To: Hawkmoon who wrote (132905)5/13/2004 10:20:18 PM
From: h0db  Respond to of 281500
 
Hawk, the first things we need to win the war on terror are friends, respect, and credibility. Iraq is a monument to the arrogance of the officials who justified this war on false pretenses, debasing our most important assets.

We have squandered the good will the international community felt after 9/11. And we are destroying the honor and integrity of our own military in the process. We are paying a terrible price for the fantasies of the neocons.

I also think that Bush was not well served, had he been willing to listen, by the leadership of the military. I think it is no coincidence that we are now led by officers who did not fight in Vietnam. Even now, when there are obviously senior officers who strongly disagree with the course of US strategy and operations in Iraq, how many of them have spoken up through their chain of command instead of leaks to the press? But this Pentagon is not one that receives bad news well.
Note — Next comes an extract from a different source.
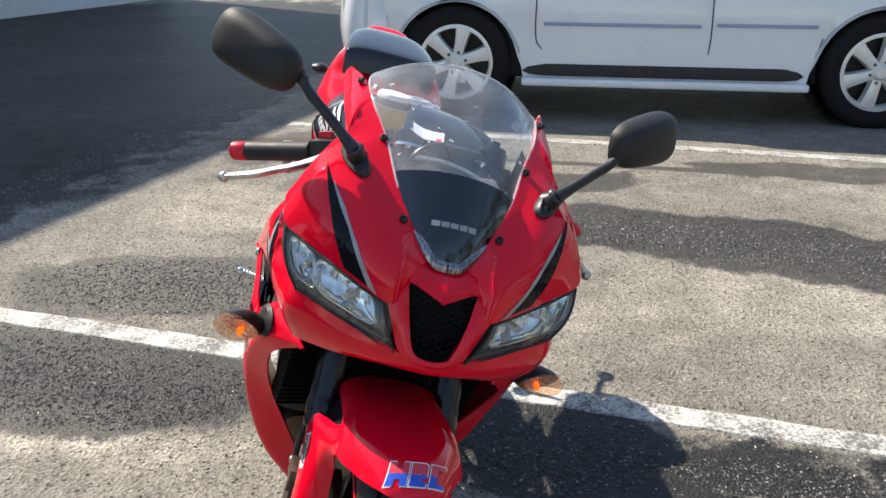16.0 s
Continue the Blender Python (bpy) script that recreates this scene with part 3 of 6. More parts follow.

There are already 1.5 billion Muslims in the world. 99.99999 percent have nothing to do with your Islamic nightmare scenario, but the revelations of the past few weeks could change that. Even in Iraq, the vast majority of Iraqis are not actively supporting the insurgency; if they were, we would be driven out in a matter of months. But I suspect it will become clearer after 1 July.

You keep predicting disaster, while every day we watch it unfold before us.

Have you read Woodward's latest book? It's very interesting, and is even being promoted by the Bush reelection operatives. Throughout, the discussions with the President and the senior hawks are concerned with the immorality of Saddam and the need for regime change based on fears over WMD or pollyannish daydreams about democracy sprouting like tulips after a grateful liberation. Nowhere in the book do the President or the hawks discuss the strategic implications of preemptive war in the Middle East, of the cost of sacrificing good will, alliances, credibility if we failed, or even if we succeeded.

We committed our first act of imperial conquest and the leader of the free world didn't even realize it, so caught up was he in the morality and divine approval of his course. He is a deeply stupid President.